Second, I admire the fact that the basic thesis is then illustrated ambitiously and at scale. Stories are told about different contexts at different points in history.  By the end, though I am sure regional specialists will argue with the authors about this or that detail, you are left in no doubt that the basic thesis is sound…and that the case is well made. In this regard, I would like to point out that I am particularly impressed by the African stories in the book…stories from the past as well as from the present. When you read the book, watch out for the touching story of the chiefs of Bechuanaland who mobilized to out-maneuver Cecil Rhodes. I point this out as an African who often finds that big books that make sweeping claims about the world we live in do not usually talk about Africa at all.

Third, while this work is big and ambitious it is also amazingly humble. The authors admit that their theory has little predictive power. Why? Because all the success stories depend on critical historical junctures and contingency…in plain terms, pure luck. Things could have turned out very differently if the wrong leader was there, a particularly battle had ended in a different way, and so on. Which is why –mercifully, in my view -- the authors offer very few policy prescriptions.

Finally, ‘When Nations Fail’ is impressive because at the end of it all it is an empowerment story.  Basically, the overarching suggestion is that if you want to create a virtuous circle of prosperity build inclusive political and economic institutions. The word ‘inclusive’ is the key. The argument of the authors is that while states need to be effective and capable -- a fundamental requirement – they need to be open and inclusive. The authors make the case for governance shaped by broad-based, pro-reform coalitions.  They argue, logically, for the role of free media (pages 324-5, and 461-2) and so on. In other words, don’t believe the authoritarian growth hype.  Key quote:

What is common about the political revolutions that successfully paved the way for more inclusive  institutions …is that they succeeded in empowering a fairly broad cross-section of society. Pluralism, the cornerstone of inclusive political institutions, requires political power to be widely held in society, and starting from extractive institutions that vest power in a narrow elite, this requires a process of empowerment. (p. 458)

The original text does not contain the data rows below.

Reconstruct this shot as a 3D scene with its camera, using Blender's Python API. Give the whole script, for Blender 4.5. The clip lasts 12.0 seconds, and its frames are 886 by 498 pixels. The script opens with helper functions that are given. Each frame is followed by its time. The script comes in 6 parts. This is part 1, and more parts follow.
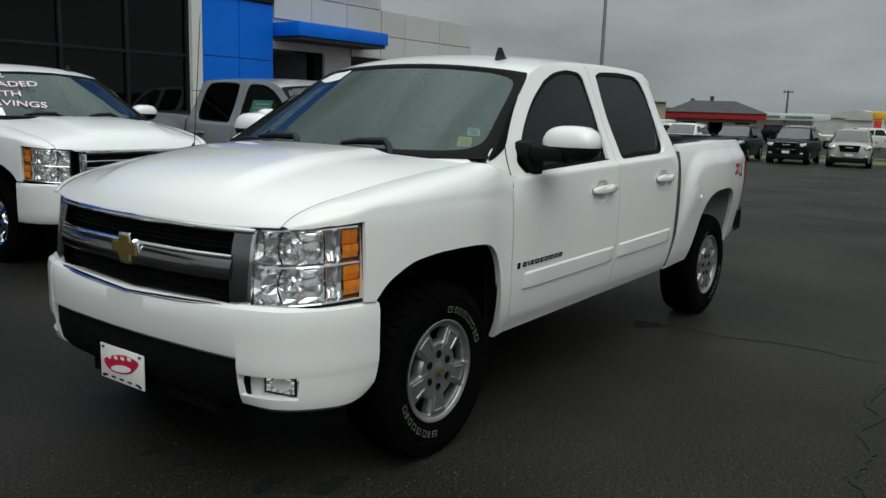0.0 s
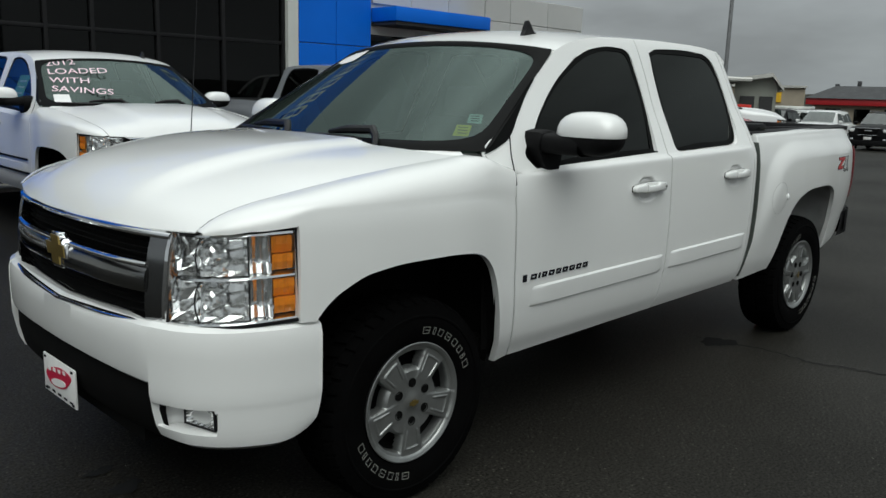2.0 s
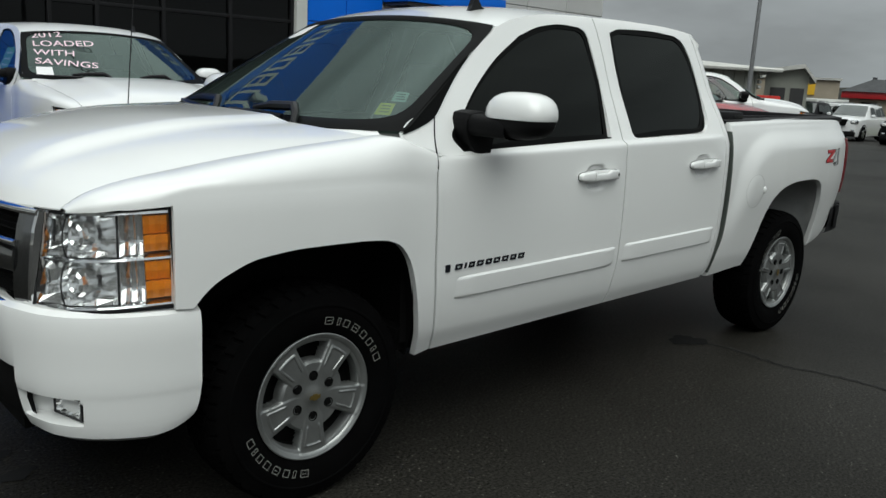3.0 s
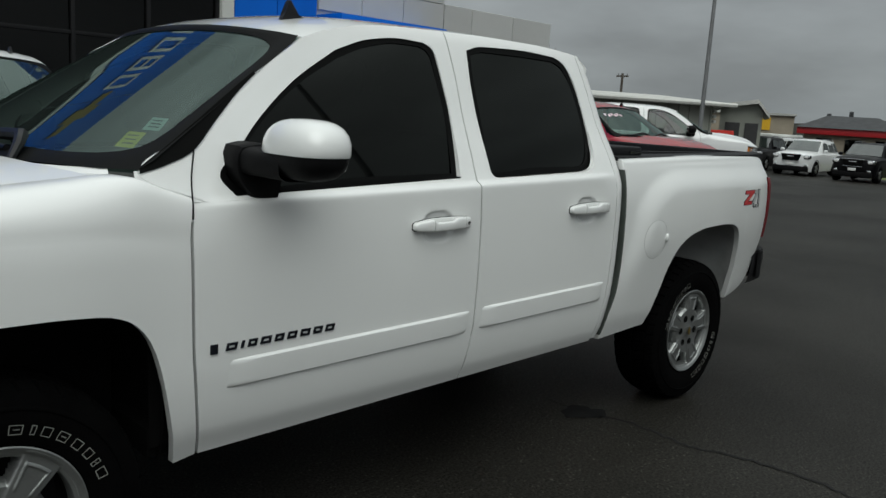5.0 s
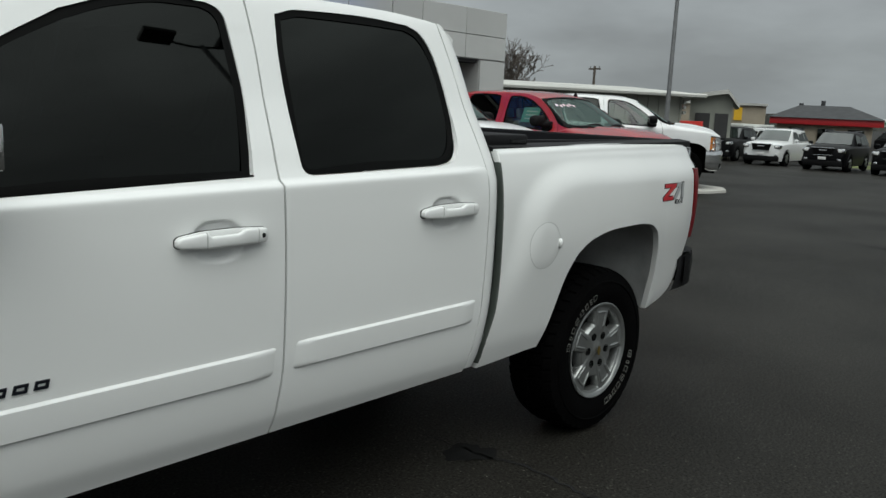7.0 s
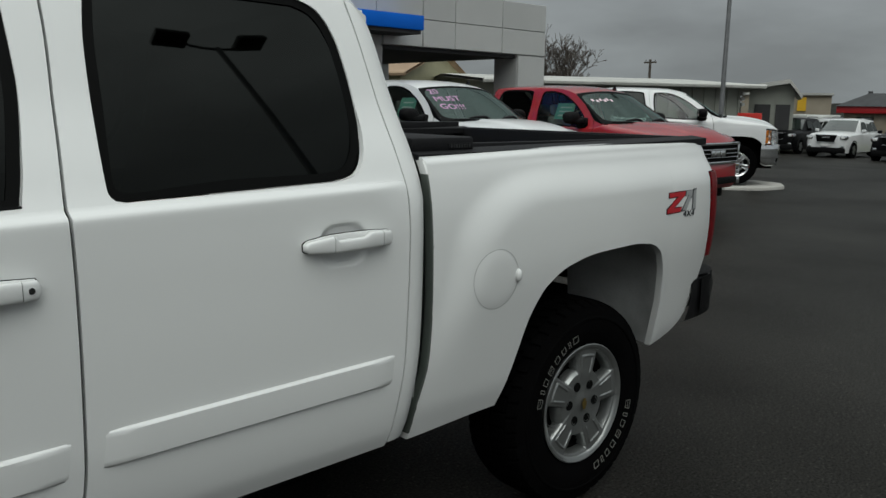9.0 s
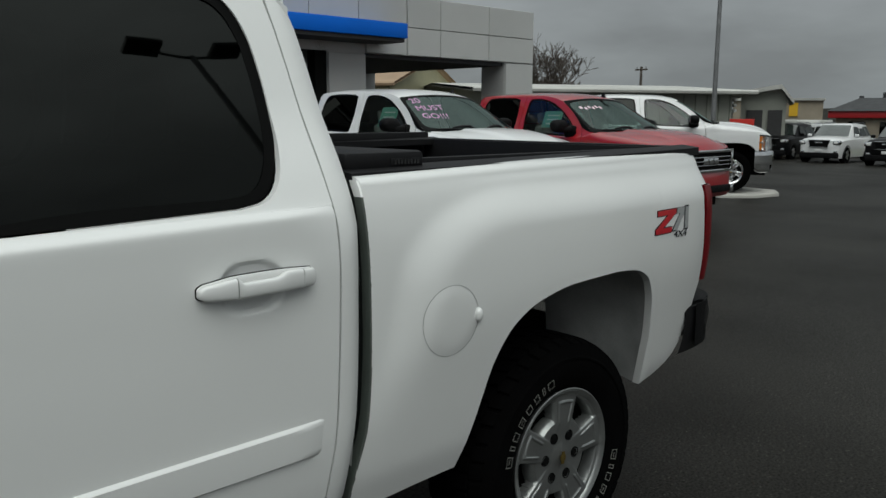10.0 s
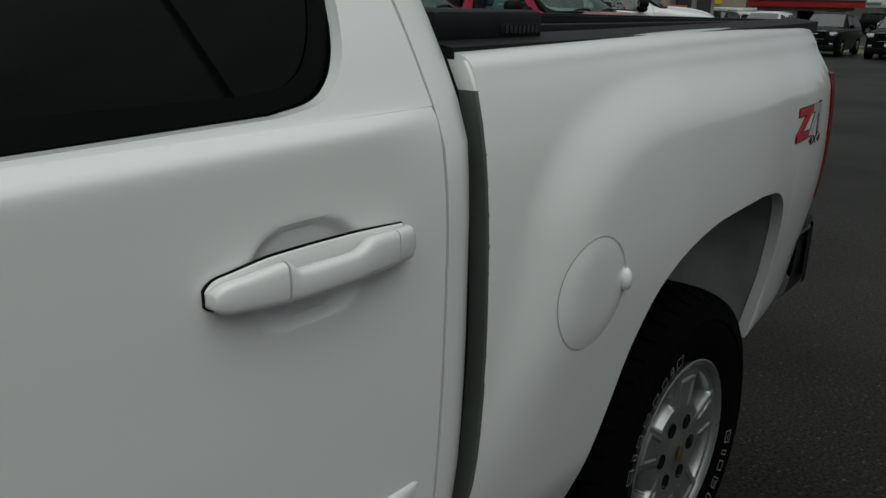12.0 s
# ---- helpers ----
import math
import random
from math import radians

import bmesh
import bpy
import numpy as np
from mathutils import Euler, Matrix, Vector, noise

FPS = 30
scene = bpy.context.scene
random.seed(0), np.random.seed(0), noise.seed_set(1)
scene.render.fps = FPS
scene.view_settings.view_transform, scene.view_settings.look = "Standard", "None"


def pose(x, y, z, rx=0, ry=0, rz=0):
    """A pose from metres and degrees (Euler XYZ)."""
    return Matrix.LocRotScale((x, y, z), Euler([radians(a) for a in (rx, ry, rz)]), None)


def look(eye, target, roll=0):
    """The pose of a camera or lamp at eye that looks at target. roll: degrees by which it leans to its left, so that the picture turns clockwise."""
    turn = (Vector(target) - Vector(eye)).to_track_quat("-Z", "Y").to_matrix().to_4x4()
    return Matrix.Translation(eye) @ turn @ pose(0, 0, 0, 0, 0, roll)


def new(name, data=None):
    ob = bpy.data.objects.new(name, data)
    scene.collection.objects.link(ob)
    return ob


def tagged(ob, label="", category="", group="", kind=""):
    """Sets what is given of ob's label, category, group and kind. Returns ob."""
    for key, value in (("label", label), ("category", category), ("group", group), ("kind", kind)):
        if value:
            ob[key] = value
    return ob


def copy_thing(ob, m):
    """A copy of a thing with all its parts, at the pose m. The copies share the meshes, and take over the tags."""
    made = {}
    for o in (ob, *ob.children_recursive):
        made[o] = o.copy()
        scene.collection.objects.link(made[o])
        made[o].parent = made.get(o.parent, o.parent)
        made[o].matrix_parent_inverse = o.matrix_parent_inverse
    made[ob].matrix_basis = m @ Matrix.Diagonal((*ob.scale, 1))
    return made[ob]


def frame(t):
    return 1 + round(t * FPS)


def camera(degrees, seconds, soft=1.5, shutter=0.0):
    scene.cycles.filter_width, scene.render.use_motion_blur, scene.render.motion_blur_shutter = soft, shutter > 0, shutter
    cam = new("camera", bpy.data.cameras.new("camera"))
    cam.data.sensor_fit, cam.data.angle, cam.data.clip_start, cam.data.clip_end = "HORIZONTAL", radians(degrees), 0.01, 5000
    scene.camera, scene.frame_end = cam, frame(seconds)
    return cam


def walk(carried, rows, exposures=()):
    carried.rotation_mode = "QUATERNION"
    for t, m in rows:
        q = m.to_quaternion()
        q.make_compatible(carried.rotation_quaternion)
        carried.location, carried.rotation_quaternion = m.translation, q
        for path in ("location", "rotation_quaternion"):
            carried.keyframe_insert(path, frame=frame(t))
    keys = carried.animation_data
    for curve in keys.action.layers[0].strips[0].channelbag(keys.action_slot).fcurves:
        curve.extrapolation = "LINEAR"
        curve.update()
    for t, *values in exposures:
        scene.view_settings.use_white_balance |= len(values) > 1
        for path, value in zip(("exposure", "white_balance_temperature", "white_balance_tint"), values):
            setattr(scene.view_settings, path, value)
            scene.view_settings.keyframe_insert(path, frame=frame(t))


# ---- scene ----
cam = camera(57.0, 12.0)
PATH = [
    (0, (-2.843, -3.005, 1.561), (-1.249, -1.846, 1.223), 1.8),
    (0.2, (-2.806, -3.038, 1.559), (-1.258, -1.823, 1.202), 2.0),
    (0.3, (-2.788, -3.054, 1.559), (-1.261, -1.815, 1.194), 2.2),
    (0.5, (-2.738, -3.082, 1.556), (-1.245, -1.802, 1.194), 2.4),
    (0.7, (-2.661, -3.104, 1.551), (-1.255, -1.736, 1.163), 2.7),
    (0.8, (-2.616, -3.112, 1.548), (-1.263, -1.698, 1.137), 2.8),
    (1, (-2.52, -3.122, 1.544), (-1.214, -1.676, 1.092), 3.1),
    (1.2, (-2.415, -3.117, 1.543), (-1.097, -1.688, 1.074), 3.4),
    (1.3, (-2.359, -3.111, 1.544), (-1.027, -1.687, 1.101), 3.5),
    (1.5, (-2.25, -3.099, 1.546), (-0.861, -1.725, 1.118), 3.5),
    (1.7, (-2.148, -3.083, 1.551), (-0.733, -1.722, 1.169), 2.7),
    (1.8, (-2.098, -3.075, 1.554), (-0.68, -1.719, 1.168), 2.2),
    (2, (-2.002, -3.074, 1.558), (-0.609, -1.688, 1.182), 1.6),
    (2.2, (-1.912, -3.107, 1.56), (-0.566, -1.675, 1.189), 2.0),
    (2.3, (-1.869, -3.131, 1.56), (-0.551, -1.677, 1.173), 2.4),
    (2.5, (-1.781, -3.174, 1.559), (-0.518, -1.671, 1.176), 3.0),
    (2.7, (-1.69, -3.203, 1.553), (-0.421, -1.71, 1.153), 3.1),
    (2.8, (-1.644, -3.215, 1.549), (-0.328, -1.765, 1.144), 3.0),
    (3, (-1.551, -3.23, 1.543), (-0.211, -1.804, 1.129), 2.9),
    (3.2, (-1.449, -3.203, 1.546), (-0.086, -1.776, 1.217), 2.7),
    (4.8, (-0.688, -3.127, 1.549), (0.655, -1.697, 1.161), 3.3),
    (5, (-0.596, -3.083, 1.548), (0.809, -1.7, 1.213), 3.5),
    (5.2, (-0.522, -3.033, 1.556), (0.944, -1.702, 1.277), 3.5),
    (5.3, (-0.486, -3.009, 1.56), (1.005, -1.697, 1.317), 3.5),
    (5.5, (-0.414, -2.97, 1.566), (1.075, -1.679, 1.228), 3.3),
    (5.7, (-0.342, -2.95, 1.565), (1.12, -1.629, 1.224), 2.7),
    (5.8, (-0.305, -2.946, 1.563), (1.134, -1.603, 1.213), 2.3),
    (6, (-0.225, -2.951, 1.558), (1.205, -1.595, 1.216), 1.8),
    (6.2, (-0.131, -2.986, 1.554), (1.281, -1.607, 1.227), 1.8),
    (6.3, (-0.08, -3.009, 1.551), (1.32, -1.619, 1.228), 1.9),
    (6.5, (0.026, -3.039, 1.545), (1.435, -1.668, 1.18), 2.1),
    (6.7, (0.138, -3.026, 1.534), (1.566, -1.672, 1.178), 2.2),
    (6.8, (0.196, -3.011, 1.528), (1.628, -1.667, 1.149), 2.3),
    (7, (0.311, -2.977, 1.52), (1.748, -1.628, 1.179), 2.5),
    (7.2, (0.418, -2.936, 1.531), (1.844, -1.574, 1.198), 3.0),
    (8.8, (1.111, -2.825, 1.516), (2.384, -1.326, 1.154), 2.6),
    (9, (1.176, -2.769, 1.522), (2.51, -1.319, 1.176), 0.9),
    (9.2, (1.238, -2.71, 1.523), (2.559, -1.255, 1.151), 1.3),
    (9.3, (1.269, -2.681, 1.523), (2.603, -1.244, 1.125), 1.7),
    (9.5, (1.34, -2.628, 1.523), (2.703, -1.212, 1.15), 2.1),
    (9.7, (1.433, -2.592, 1.523), (2.822, -1.206, 1.138), 1.5),
    (9.8, (1.483, -2.577, 1.522), (2.827, -1.158, 1.098), 1.1),
    (9.9, (1.532, -2.561, 1.521), (2.813, -1.077, 1.127), 0.6),
    (10, (1.573, -2.54, 1.519), (2.919, -1.096, 1.196), 0.2),
    (10.2, (1.641, -2.488, 1.51), (3.029, -1.085, 1.186), -0.4),
    (10.3, (1.669, -2.457, 1.504), (3.081, -1.081, 1.173), -0.7),
    (10.5, (1.709, -2.385, 1.494), (3.122, -1.041, 1.052), -1.2),
    (10.7, (1.716, -2.292, 1.489), (3.181, -1.019, 1.004), -1.6),
    (10.8, (1.712, -2.239, 1.488), (3.227, -1.05, 0.947), -1.7),
    (11, (1.716, -2.131, 1.483), (3.363, -1.092, 1.028), -1.6),
    (11.2, (1.753, -2.018, 1.473), (3.374, -0.97, 0.952), -0.6),
    (11.3, (1.777, -1.96, 1.468), (3.38, -0.885, 0.942), 0.1),
    (11.5, (1.824, -1.853, 1.457), (3.33, -0.636, 0.956), 1.1),
    (11.7, (1.862, -1.764, 1.448), (3.281, -0.445, 0.954), 1.3),
    (11.8, (1.879, -1.724, 1.444), (3.28, -0.391, 0.934), 1.2),
    (12, (1.915, -1.643, 1.436), (3.359, -0.388, 0.854), 1.0),
]
walk(cam, [(t, look(eye, target, roll)) for t, eye, target, roll in PATH],
     exposures=[(0, 0.10), (0.5, 0.22), (1.0, 0.12), (1.5, 0.03), (2.0, 0.12), (2.5, 0.04), (3.0, 0.20), (5.0, -0.06), (6.0, -0.02), (7.0, 0.13), (7.8, 0.0), (9.0, -0.2), (9.5, -0.20), (10.0, -0.20), (10.5, -0.29), (11.0, -0.28), (11.5, -0.29), (12.0, -0.64)])

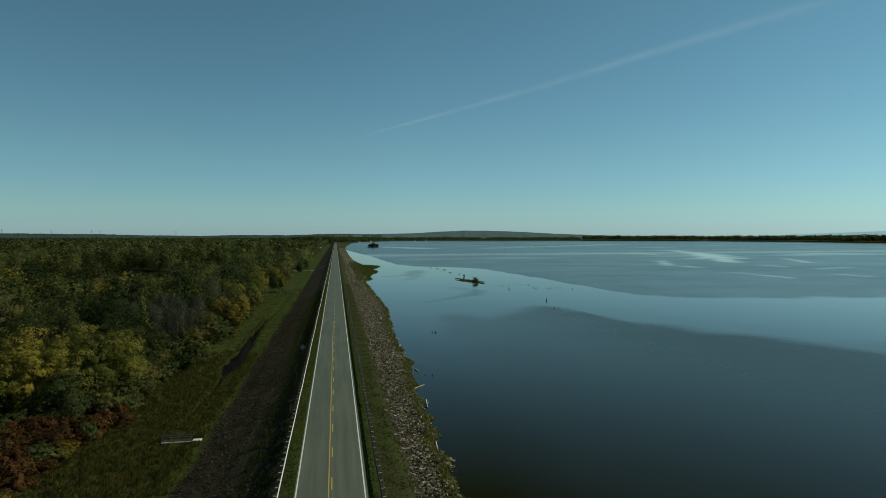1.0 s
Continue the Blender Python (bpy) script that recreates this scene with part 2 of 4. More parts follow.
def mesh_of(name, verts, faces, mat, smooth=False, normals=None):
    """One mesh from arrays; faces all have the same number of corners; normals, one for each vertex, shade foliage softly."""
    verts, faces = np.asarray(verts, np.float32), np.asarray(faces, np.int32)
    me = bpy.data.meshes.new(name)
    k = faces.shape[1]
    me.vertices.add(len(verts))
    me.vertices.foreach_set("co", verts.ravel())
    me.loops.add(faces.size)
    me.loops.foreach_set("vertex_index", faces.ravel())
    me.polygons.add(len(faces))
    me.polygons.foreach_set("loop_start", np.arange(0, faces.size, k, dtype=np.int32))
    me.polygons.foreach_set("use_smooth", np.full(len(faces), smooth or normals is not None))
    me.update(calc_edges=True)
    if normals is not None:
        a = me.attributes.new("custom_normal", "FLOAT_VECTOR", "POINT")
        a.data.foreach_set("vector", np.asarray(normals, np.float32).ravel())
    me.materials.append(mat)
    return me


def give(me, name, values):
    a = me.attributes.new(name, "FLOAT", "POINT")
    a.data.foreach_set("value", np.asarray(values, np.float32))


def box(bm, x0, x1, y0, y1, z0, z1, bevel=0.0):
    r = bmesh.ops.create_cube(bm, size=1.0, matrix=Matrix.Translation(((x0 + x1) / 2, (y0 + y1) / 2, (z0 + z1) / 2)) @ Matrix.Diagonal((x1 - x0, y1 - y0, z1 - z0, 1)))
    if bevel:
        edges = list({e for v in r["verts"] for e in v.link_edges})
        bmesh.ops.bevel(bm, geom=edges, offset=bevel, segments=1, affect="EDGES")


def tube(bm, points, radii, sides=6):
    """A tapered tube through points."""
    rings = []
    for i, p in enumerate(points):
        a, c = points[max(i - 1, 0)], points[min(i + 1, len(points) - 1)]
        q = (Vector(c) - Vector(a)).to_track_quat("Z", "Y")
        rings.append([bm.verts.new(Vector(p) + q @ Vector((radii[i] * math.cos(2 * math.pi * k / sides), radii[i] * math.sin(2 * math.pi * k / sides), 0))) for k in range(sides)])
    for a, c in zip(rings, rings[1:]):
        for k in range(sides):
            bm.faces.new((a[k], a[(k + 1) % sides], c[(k + 1) % sides], c[k]))
    bm.faces.new(rings[0][::-1])
    bm.faces.new(rings[-1])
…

To conclude, as I read ‘Why Nations Fail’ it became clear to me that it is a political economy (and, therefore, more comprehensive) version of the basic tenets of liberal constitutionalism. The authors argue for strong and inclusive political and economic institutions as the keys to sustainable development. Well, that is what liberal constitutionalists have always said: that you cannot secure liberty and accountable governance unless you have a strong set of political institutions organized in a particular way. Consider the set of institutions argued for by liberal constitutionalists over time: limited government, separation of powers, checks and balances, judicial review of administrative action, independent media, transparency and freedom of information and so on. As Charles Howard McIwain states in the classic text, Constitutionalism: Ancient and Modern (1940):

The two fundamental correlative elements of constitutionalism for which all lovers of liberty must yet fight are the legal limits to arbitrary power and a complete political responsibility of government to the governed.

I take Acemoglu and Robinson to be saying that setting up these institutions is not just about securing individual liberty; it is also what allows for the setting up of those inclusive economic institutions that make sustained development possible.